The Broncos coughed up a 14-point half-time lead on Friday night in Sydney and to make matters worse, they lost Ben Hunt to a hamstring injury.
Hunt limped straight up the tunnel after pulling up sore on a kick chase in the second half, with his injury a chance to end Ezra Mam's exile in a matter of days.
Broncos coach Michael Maguire previously refused to put a timeline on Mam's return following his drug-driving ban.
But the coach may have little choice but to recall the five-eighth for next week's clash against St George Illawarra given his replacement's injury.
Hunt's hamstring issue has also thrown his Queensland selection chances into doubt.
After kicking the penalty goal that locked the scores 14-14 with 10 minutes left, Mitchell put Souths on the path to victory by slotting a field goal from 49 metres out with three minutes remaining.
He rubbed salt into the Broncos' wounds by crashing over from dummy half after the siren at a rainy Accor Stadium.
The win breathes new life into a South Sydney campaign decimated by injuries, with the Rabbitohs pushed into the bottom four by a quartet of consecutive losses.

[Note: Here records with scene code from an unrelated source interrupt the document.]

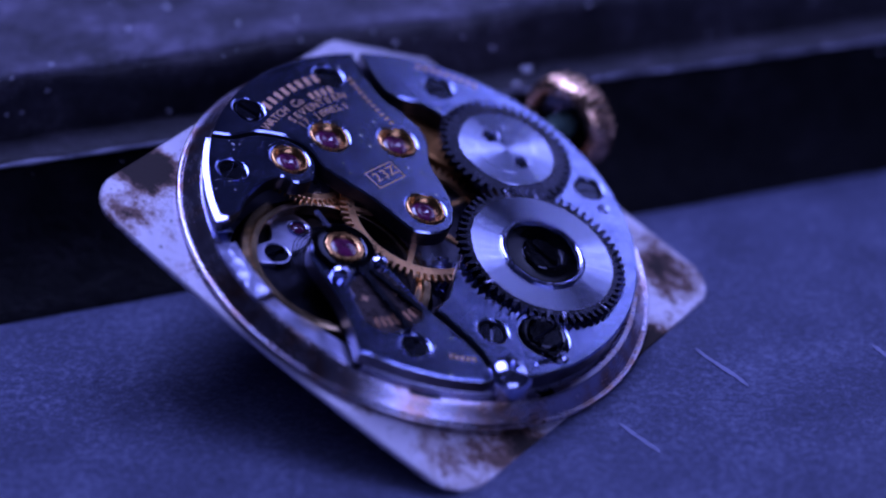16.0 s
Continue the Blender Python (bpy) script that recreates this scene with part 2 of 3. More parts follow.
def plate(outline, z0, z1, holes=(), bevel=0.08, hole_bevel=0.12):
    """A flat piece with a bevelled upper edge and holes (cx, cy, r) that go through it."""
    bm = bmesh.new()
    outline = clean(outline)

    def ring(loop, z):
        return [bm.verts.new((x, y, z)) for x, y in loop]

    def skin(a, b):
        for i in range(len(a)):
            bm.faces.new((a[i - 1], a[i], b[i], b[i - 1]))

    low, mid, top = ring(outline, z0), ring(outline, z1 - bevel), ring(inset(outline, bevel), z1)
    skin(low, mid), skin(mid, top)
    tops, lows = [top], [low]
    for cx, cy, r in holes:
        h0 = last = ring(arc(cx, cy, r, 0, 360, 36)[:-1], z0)
        for out, down in ((0, 1.6), (0.12, 0.9), (0.4, 0.38), (0.75, 0.1), (1.15, 0)):
            h2 = ring(arc(cx, cy, r + hole_bevel * out, 0, 360, 36)[:-1], z1 - hole_bevel * down)
            skin(last, h2)
            last = h2
        tops.append(h2), lows.append(h0)
    for loops in (tops, lows):
        edges = []
        for loop in loops:
            for i in range(len(loop)):
                edges.append(bm.edges.get((loop[i - 1], loop[i])) or bm.edges.new((loop[i - 1], loop[i])))
        bmesh.ops.triangle_fill(bm, use_beauty=True, edges=edges)
    return bm


def lathe(profile, n=48, bm=None, cx=0, cy=0):
    """A turned piece: profile of (r, z) from the middle outwards or from rim to rim."""
    bm = bm or bmesh.new()
    rows = []
    for r, z in profile:
        if r < 1e-4:
            rows.append([bm.verts.new((cx, cy, z))])
        else:
            rows.append([bm.verts.new((cx + r * math.cos(2 * math.pi * i / n), cy + r * math.sin(2 * math.pi * i / n), z)) for i in range(n)])
    for a, b in zip(rows, rows[1:]):
        for i in range(n):
            quad = [a[i - 1] if len(a) > 1 else a[0], a[i] if len(a) > 1 else a[0], b[i] if len(b) > 1 else b[0], b[i - 1] if len(b) > 1 else b[0]]
            quad = list(dict.fromkeys(quad))
            if len(quad) > 2:
                bm.faces.new(quad)
    return bm


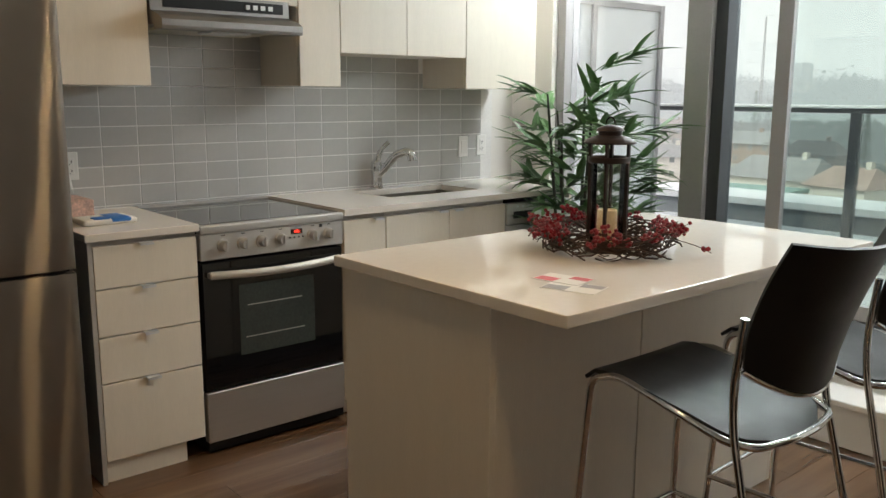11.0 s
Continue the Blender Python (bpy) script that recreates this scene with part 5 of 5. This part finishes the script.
def bare_tree(x, y, h, seed, label="bare leafless tree with fine spreading twigs"):
    """Tapered trunk, forking limbs and a haze of fine twigs."""
    s = thing("bare_tree", x, y, GZ, label, "tree", "bare trees")
    r = random.Random(seed)
    bm, tw = bmesh.new(), bmesh.new()

    def grow(p, d, ln, rad, lev):
        q = p + d * ln
        tube(bm if lev < 3 else tw, [p, p.lerp(q, 0.5) + Vector((r.uniform(-1, 1), r.uniform(-1, 1), 0)) * ln * 0.05, q], lambda f: rad * (1 - 0.4 * f), 5 if lev < 3 else 3)
        if lev >= 5:
            return
        for k in range(3 if lev < 4 else 3):
            ax = Vector((r.uniform(-1, 1), r.uniform(-1, 1), r.uniform(-0.25, 0.6))).normalized()
            grow(p.lerp(q, r.uniform(0.6, 1.0)), (d * 0.85 + ax * 0.75).normalized(), ln * r.uniform(0.58, 0.78), rad * 0.55, lev + 1)

    grow(Vector((0, 0, 0)), Vector((0, 0, 1)), h * 0.30, h * 0.016, 0)
    part("trunk", bm, M_BARK, s)
    part("crown", tw, M_TWIGS, s, "fine grey-brown twigs")
    return s


def conifer(x, y, h, seed, label="tall thin green spruce with gaps between its boughs"):
    """Bare leader, whorls of uneven boughs, each a cluster of short drooping sprays."""
    s = thing("spruce_tree", x, y, GZ, label, "tree", "spruce trees")
    r = random.Random(seed)
    bm = bmesh.new()
    cyl(bm, (0, 0, 0), (0, 0, h * 0.97), h * 0.011, 0.02, seg=7)
    part("trunk", bm, M_BARK, s)
    bm = bmesh.new()
    z = h * 0.12
    while z < h * 0.985:
        f = z / h
        rad = ((1 - f) ** 0.8 * h * 0.17 + 0.25) * r.uniform(0.6, 1.15)
        for k in range(r.randint(5, 8)):
            az = r.uniform(0, math.tau)
            ln = rad * r.uniform(0.4, 1.15)
            dz = r.uniform(-0.15, 0.25)
            for q in range(14):
                g = r.random() ** 0.7
                c = (math.cos(az) * ln * g + r.uniform(-0.12, 0.12), math.sin(az) * ln * g + r.uniform(-0.12, 0.12), z + dz * ln * g + r.uniform(-0.16, 0.16))
                blade(bm, c, r.uniform(0, math.tau), r.uniform(0.7, 2.0), r.uniform(0.25, 0.6), r.uniform(0.08, 0.16), 0.4, 2)
        z += h * r.uniform(0.014, 0.038)
    part("crown", bm, M_NEEDLE, s, "green needle boughs")
    return s


t0 = bare_tree(-74, 262, 27, 1)
bare_tree(-50, 246, 24, 2)
bare_tree(-150, 250, 23, 3)
for k, (x, y, sc) in enumerate([(-92, 205, 0.5), (-36, 232, 0.8), (-58, 204, 0.45), (-140, 262, 1.0), (-185, 250, 1.0), (-20, 240, 0.9), (-104, 240, 0.7), (-64, 160, 0.32), (6, 235, 1.0), (-210, 260, 1.1), (-80, 150, 0.3), (-36, 158, 0.4), (-15, 80, 0.36), (-12.6, 84, 0.34), (-20.5, 84, 0.3), (-31, 150, 0.38)]):
    c = copy_thing(t0, pose(x, y, GZ, 0, 0, 70 * k))
    c.scale = (sc, sc, sc)
conifer(-16.6, 78, 20.6, 1)
conifer(-18.8, 77, 14.6, 2)
conifer(-13.4, 74, 13.0, 3)
conifer(-14.8, 82, 12.2, 7)
conifer(-96, 228, 15.0, 4)
conifer(-60, 196, 9.0, 5)
conifer(-168, 300, 20.0, 6)
bare_tree(-12.0, 70, 12.5, 12, "small bare tree beside the low roofs")

# distant woods, too many to count
rw = random.Random(17)
bm = bmesh.new()
verts, faces = [], []
for k in range(1150):
    y = rw.uniform(345, 900)
    x = rw.uniform(-0.85, 0.5) * y
    h = rw.uniform(21, 29) * (1.0 if y < 450 else 1.12) + 5 * noise.noise(Vector((x * 0.012, y * 0.012, 2.0)))
    w = h * rw.uniform(0.28, 0.42)
    for q in range(260):
        a, el = rw.uniform(0, math.tau), rw.uniform(-1, 1)
        rr = 0.93 * rw.random() ** 0.5
        c = Vector((x + w * rr * math.cos(a) * math.sqrt(1 - el * el), y + w * rr * math.sin(a) * math.sqrt(1 - el * el), GZ + h * 0.58 + h * 0.42 * rr * el))
        sz = rw.uniform(0.9, 1.4) + 1.2 * (1 - rr)
        n = len(verts)
        for _ in range(3):
            verts.append(c + Vector((rw.uniform(-1, 1), rw.uniform(-1, 1), rw.uniform(-1, 1.4))) * sz)
        faces.append((n, n + 1, n + 2))
    n = len(verts)
    verts += [Vector((x - 0.3, y, GZ)), Vector((x + 0.3, y, GZ)), Vector((x, y, GZ + h * 0.8))]
    faces.append((n, n + 1, n + 2))
bm.free()
me = bpy.data.meshes.new("distant_woods")
me.from_pydata(verts, [], faces)
me.materials.append(M_FARWOOD)
tagged(new("distant_woods", me), "hazy grey-brown distant woods", "woods", kind="stuff")


# ---- laid pieces: tiles and planks ----
structure("floor", boxes((-4.2, 0.70, -0.2, 8.5, -0.06, -0.012), (-0.74, 0.70, -1.7, -0.2, -0.06, -0.012)), M_JOINT, "dark brown laminate plank floor", "floor")
floor_ob = bpy.data.objects["floor"]
PLANKS = {}


def plank_mesh(w, ln):
    key = (round(w, 3), round(ln, 3))
    if key not in PLANKS:
        g, e = 0.0004, 0.0014
        v = []
        for ins, z in ((g, -0.012), (g, -0.0009), (e, 0.0)):
            v += [(ins, ins, z), (w - ins, ins, z), (w - ins, ln - ins, z), (ins, ln - ins, z)]
        f = [(8, 9, 10, 11)]
        for b in (0, 4):
            f += [(b + k, b + (k + 1) % 4, b + 4 + (k + 1) % 4, b + 4 + k) for k in range(4)]
        m = bpy.data.meshes.new("plank")
        m.from_pydata(v, [], f)
        m.materials.append(M_FLOOR)
        PLANKS[key] = m
    return PLANKS[key]


PW, PL = 0.162, 1.29
rest = []
rp = random.Random(2)
for i in range(30):
    x = 0.622 - (i + 1) * PW
    y = -1.65 - rp.uniform(0, PL)
    while y < 8.42:
        y0, y1 = max(y, -1.65), min(y + PL, 8.43)
        hidden = (x < -3.72 and y0 > 4.9) or (x + PW < -0.76 and y1 < 0.4 and x > -3.1) or (x + PW < -0.76 and y1 < -0.06) or (x + PW < -4.10)
        if y1 - y0 > 0.05 and not hidden:
            if y0 > -0.3:
                ob = new("plank", plank_mesh(PW, y1 - y0))
                ob.location = (x, y0, 0)
                ob.parent = floor_ob
            else:
                rest.append((x, y0, y1))
        y += PL
vs, fs = [], []
for x, y0, y1 in rest:
    m = plank_mesh(PW, y1 - y0)
    n = len(vs)
    vs += [(v.co.x + x, v.co.y + y0, v.co.z) for v in m.vertices]
    fs += [tuple(n + k for k in p.vertices) for p in m.polygons]
me = bpy.data.meshes.new("floor_rest")
me.from_pydata(vs, [], fs)
me.materials.append(M_FLOOR)
fr = new("floor_rest", me)
fr.parent = floor_ob
tagged(fr, kind="stuff")

structure("backsplash", boxes((-3.86, -3.853, 5.645, 8.245, 0.932, 1.80)), M_GROUT, "grey glazed tile backsplash with pale grout", "backsplash")
bs_ob = bpy.data.objects["backsplash"]
TW, TH, G = 0.1545, 0.0833, 0.0025
TM = {}
for j in range(11):
    z0 = 0.9445 + (j - 1) * TH
    z1 = z0 + TH
    z0, z1 = max(z0, 0.934), min(z1, 1.80)
    for i in range(17):
        y0, y1 = max(5.645, 5.688 + (i - 1) * TW + 0.0), min(8.243, 5.688 + i * TW)
        ym = (y0 + y1) / 2
        top_z = 1.80 if 6.09 < ym < 6.75 else (1.60 if 6.96 < ym < 7.72 else 1.46)
        if z0 > top_z or y1 - y0 < 0.02 or z1 - z0 < 0.01:
            continue
        key = (round(y1 - y0, 3), round(z1 - z0, 3))
        if key not in TM:
            a, b = y1 - y0, z1 - z0
            v = []
            for ins, x in ((G, 0.0), (G, 0.0008), (G + 0.0007, 0.0015)):
                v += [(x, ins, ins), (x, a - ins, ins), (x, a - ins, b - ins), (x, ins, b - ins)]
            f = [(8, 9, 10, 11)]
            for q in (0, 4):
                f += [(q + k, q + (k + 1) % 4, q + 4 + (k + 1) % 4, q + 4 + k) for k in range(4)]
            m = bpy.data.meshes.new("tile")
            m.from_pydata(v, [], f)
            m.materials.append(M_TILE)
            TM[key] = m
        ob = new("tile", TM[key])
        ob.location = (-3.853, y0, z0)
        ob.parent = bs_ob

Souths had conceded at least 24 points in each of those losses but had renewed defensive vigour on Friday night.
A lot of that was down to Mitchell, who pulled off two try-saving one-on-one tackles in the backfield.
He first stopped a rampaging Payne Haas on the prop's 40-metre tear down the left side.

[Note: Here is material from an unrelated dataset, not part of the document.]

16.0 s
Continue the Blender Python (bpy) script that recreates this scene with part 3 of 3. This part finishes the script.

Mitchell then dragged Deine Mariner into touch when the winger looked to make it a two-score game in the second half.
Mariner had put the Broncos up by 14 and deflated the Rabbitohs in the minutes before half-time following a shift down the right.
But Souths fired back only minutes after the break when Siliva Havili burrowed past three defenders from dummy half.
The margin was only two points when Isaiah Tass bulldozed through Kotoni Staggs ahead of his try down the left side.
Mitchell slotted a simple penalty goal from directly in front after Xavier Willison hit Lachie Hubner with a high shot, before going on to seal the most unlikely of wins.